**EXERCISE INPUTS:**
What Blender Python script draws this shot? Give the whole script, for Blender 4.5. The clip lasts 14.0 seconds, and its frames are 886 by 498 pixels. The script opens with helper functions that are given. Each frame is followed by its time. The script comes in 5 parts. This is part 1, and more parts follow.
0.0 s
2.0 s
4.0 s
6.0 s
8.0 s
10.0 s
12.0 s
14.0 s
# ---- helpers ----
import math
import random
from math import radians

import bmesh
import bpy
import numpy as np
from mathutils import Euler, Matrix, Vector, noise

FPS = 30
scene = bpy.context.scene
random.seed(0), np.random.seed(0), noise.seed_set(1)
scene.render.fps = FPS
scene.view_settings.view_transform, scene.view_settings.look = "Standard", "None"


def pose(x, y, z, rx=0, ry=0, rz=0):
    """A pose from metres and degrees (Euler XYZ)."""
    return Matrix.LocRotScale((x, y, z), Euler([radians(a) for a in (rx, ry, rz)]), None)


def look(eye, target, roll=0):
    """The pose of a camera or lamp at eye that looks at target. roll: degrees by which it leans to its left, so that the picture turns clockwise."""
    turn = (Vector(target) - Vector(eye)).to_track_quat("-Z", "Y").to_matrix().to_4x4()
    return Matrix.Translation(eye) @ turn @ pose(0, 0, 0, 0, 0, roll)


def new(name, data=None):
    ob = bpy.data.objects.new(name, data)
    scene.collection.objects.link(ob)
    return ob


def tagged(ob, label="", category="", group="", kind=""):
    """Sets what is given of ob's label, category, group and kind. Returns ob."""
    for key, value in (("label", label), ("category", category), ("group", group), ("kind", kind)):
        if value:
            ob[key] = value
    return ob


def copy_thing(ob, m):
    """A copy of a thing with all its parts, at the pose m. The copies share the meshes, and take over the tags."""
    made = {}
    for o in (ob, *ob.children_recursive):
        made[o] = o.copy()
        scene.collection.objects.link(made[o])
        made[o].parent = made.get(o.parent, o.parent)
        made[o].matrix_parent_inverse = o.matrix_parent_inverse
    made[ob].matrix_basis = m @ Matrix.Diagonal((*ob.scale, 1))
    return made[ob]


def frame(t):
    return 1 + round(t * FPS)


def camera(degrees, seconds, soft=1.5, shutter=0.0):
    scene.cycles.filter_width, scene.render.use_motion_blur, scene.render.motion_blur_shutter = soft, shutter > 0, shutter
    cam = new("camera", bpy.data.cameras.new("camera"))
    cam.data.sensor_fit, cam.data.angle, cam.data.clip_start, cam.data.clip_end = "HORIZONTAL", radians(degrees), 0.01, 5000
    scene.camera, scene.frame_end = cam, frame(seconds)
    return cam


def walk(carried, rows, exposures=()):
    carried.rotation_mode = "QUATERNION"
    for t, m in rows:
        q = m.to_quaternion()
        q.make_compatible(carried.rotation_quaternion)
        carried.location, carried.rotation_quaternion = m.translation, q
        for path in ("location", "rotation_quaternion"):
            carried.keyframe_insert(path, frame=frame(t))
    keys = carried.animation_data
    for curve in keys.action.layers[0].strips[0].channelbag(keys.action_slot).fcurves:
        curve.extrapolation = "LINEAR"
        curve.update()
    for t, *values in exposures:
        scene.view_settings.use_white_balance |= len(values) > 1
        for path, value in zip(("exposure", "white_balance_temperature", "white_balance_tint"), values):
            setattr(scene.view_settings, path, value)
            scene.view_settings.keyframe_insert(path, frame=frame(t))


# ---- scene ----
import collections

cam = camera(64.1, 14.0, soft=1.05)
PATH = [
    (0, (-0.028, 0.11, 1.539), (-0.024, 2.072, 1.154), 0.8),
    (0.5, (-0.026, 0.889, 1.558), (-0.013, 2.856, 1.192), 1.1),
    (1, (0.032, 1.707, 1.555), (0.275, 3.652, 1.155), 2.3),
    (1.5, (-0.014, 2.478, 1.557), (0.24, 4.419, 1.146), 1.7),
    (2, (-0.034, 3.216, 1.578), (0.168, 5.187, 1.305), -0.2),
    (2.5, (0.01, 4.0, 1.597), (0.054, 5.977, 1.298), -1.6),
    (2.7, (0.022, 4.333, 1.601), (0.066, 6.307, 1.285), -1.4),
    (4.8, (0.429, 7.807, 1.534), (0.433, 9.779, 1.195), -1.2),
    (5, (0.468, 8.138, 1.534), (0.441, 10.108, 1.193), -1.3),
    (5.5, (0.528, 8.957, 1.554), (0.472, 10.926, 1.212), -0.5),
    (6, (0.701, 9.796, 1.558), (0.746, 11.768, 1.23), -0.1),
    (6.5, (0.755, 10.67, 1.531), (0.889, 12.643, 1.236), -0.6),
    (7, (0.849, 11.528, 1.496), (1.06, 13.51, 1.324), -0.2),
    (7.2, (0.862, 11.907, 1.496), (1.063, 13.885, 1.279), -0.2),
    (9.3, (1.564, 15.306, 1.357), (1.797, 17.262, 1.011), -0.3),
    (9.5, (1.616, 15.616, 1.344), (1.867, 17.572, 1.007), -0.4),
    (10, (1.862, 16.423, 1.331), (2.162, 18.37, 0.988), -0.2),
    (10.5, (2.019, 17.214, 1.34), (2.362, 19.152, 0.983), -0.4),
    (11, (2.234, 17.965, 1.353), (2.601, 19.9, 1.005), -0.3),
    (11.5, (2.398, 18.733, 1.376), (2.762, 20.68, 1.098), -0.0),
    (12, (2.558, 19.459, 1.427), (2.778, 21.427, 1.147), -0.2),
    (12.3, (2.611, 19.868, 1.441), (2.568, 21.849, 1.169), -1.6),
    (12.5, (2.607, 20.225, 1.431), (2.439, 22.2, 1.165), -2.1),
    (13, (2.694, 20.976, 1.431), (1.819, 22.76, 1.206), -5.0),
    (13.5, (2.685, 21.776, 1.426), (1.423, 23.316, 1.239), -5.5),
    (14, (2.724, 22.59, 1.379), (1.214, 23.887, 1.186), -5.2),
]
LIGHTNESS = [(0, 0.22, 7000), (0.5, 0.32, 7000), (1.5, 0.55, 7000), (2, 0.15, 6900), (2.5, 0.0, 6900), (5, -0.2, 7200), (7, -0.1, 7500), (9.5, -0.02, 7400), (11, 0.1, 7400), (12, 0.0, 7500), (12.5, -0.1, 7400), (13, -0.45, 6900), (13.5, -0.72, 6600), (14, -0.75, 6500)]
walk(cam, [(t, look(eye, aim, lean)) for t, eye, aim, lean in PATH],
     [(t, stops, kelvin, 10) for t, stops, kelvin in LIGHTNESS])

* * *

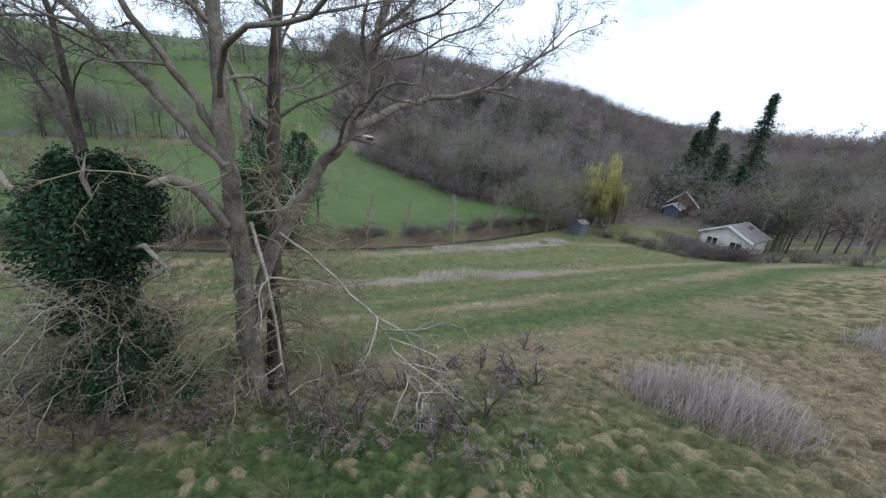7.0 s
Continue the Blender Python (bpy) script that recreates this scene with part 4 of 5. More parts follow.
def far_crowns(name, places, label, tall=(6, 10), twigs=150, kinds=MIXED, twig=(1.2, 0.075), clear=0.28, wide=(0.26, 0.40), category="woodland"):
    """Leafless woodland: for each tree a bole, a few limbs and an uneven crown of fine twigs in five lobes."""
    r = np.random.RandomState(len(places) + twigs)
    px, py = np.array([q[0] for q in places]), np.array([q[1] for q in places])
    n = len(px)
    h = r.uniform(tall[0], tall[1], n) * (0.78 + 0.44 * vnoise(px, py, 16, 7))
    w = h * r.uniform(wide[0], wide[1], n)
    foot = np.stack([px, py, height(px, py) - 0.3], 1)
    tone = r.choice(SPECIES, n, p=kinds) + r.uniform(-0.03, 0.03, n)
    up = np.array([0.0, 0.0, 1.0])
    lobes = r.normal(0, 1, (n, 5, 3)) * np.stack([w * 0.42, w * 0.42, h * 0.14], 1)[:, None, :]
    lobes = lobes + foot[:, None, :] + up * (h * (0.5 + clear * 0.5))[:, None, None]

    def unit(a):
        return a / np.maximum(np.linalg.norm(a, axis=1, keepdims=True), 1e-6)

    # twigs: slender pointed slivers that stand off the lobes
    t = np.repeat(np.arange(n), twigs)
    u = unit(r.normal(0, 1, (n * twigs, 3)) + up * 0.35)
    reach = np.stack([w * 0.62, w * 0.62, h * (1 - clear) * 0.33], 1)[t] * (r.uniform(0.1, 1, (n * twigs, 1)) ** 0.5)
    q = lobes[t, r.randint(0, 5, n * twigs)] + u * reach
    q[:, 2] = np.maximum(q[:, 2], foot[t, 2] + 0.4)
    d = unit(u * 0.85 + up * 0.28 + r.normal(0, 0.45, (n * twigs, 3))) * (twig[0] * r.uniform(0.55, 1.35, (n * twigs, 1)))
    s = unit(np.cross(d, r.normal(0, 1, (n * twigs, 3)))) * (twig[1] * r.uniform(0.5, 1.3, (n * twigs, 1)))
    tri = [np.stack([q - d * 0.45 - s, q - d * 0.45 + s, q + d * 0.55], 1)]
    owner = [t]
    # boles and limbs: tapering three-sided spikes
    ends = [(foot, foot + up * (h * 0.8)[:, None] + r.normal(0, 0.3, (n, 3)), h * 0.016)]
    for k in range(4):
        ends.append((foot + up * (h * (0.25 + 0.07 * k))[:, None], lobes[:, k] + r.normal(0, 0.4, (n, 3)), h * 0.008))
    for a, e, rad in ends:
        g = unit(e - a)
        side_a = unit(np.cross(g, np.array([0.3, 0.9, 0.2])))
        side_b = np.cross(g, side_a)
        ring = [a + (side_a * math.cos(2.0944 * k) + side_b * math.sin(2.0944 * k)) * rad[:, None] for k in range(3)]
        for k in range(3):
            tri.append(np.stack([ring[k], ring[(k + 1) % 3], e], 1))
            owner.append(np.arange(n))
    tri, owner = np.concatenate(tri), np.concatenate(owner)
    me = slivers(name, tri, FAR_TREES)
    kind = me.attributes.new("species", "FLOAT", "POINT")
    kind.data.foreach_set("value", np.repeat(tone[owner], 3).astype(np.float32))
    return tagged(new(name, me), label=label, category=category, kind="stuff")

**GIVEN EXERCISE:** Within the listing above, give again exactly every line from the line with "scene = bpy.context.scene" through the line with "ob = bpy.data.objects.new(name, data)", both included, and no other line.

**RESULT FOR THIS TASK:**
scene = bpy.context.scene
random.seed(0), np.random.seed(0), noise.seed_set(1)
scene.render.fps = FPS
scene.view_settings.view_transform, scene.view_settings.look = "Standard", "None"


def pose(x, y, z, rx=0, ry=0, rz=0):
    """A pose from metres and degrees (Euler XYZ)."""
    return Matrix.LocRotScale((x, y, z), Euler([radians(a) for a in (rx, ry, rz)]), None)


def look(eye, target, roll=0):
    """The pose of a camera or lamp at eye that looks at target. roll: degrees by which it leans to its left, so that the picture turns clockwise."""
    turn = (Vector(target) - Vector(eye)).to_track_quat("-Z", "Y").to_matrix().to_4x4()
    return Matrix.Translation(eye) @ turn @ pose(0, 0, 0, 0, 0, roll)


def new(name, data=None):
    ob = bpy.data.objects.new(name, data)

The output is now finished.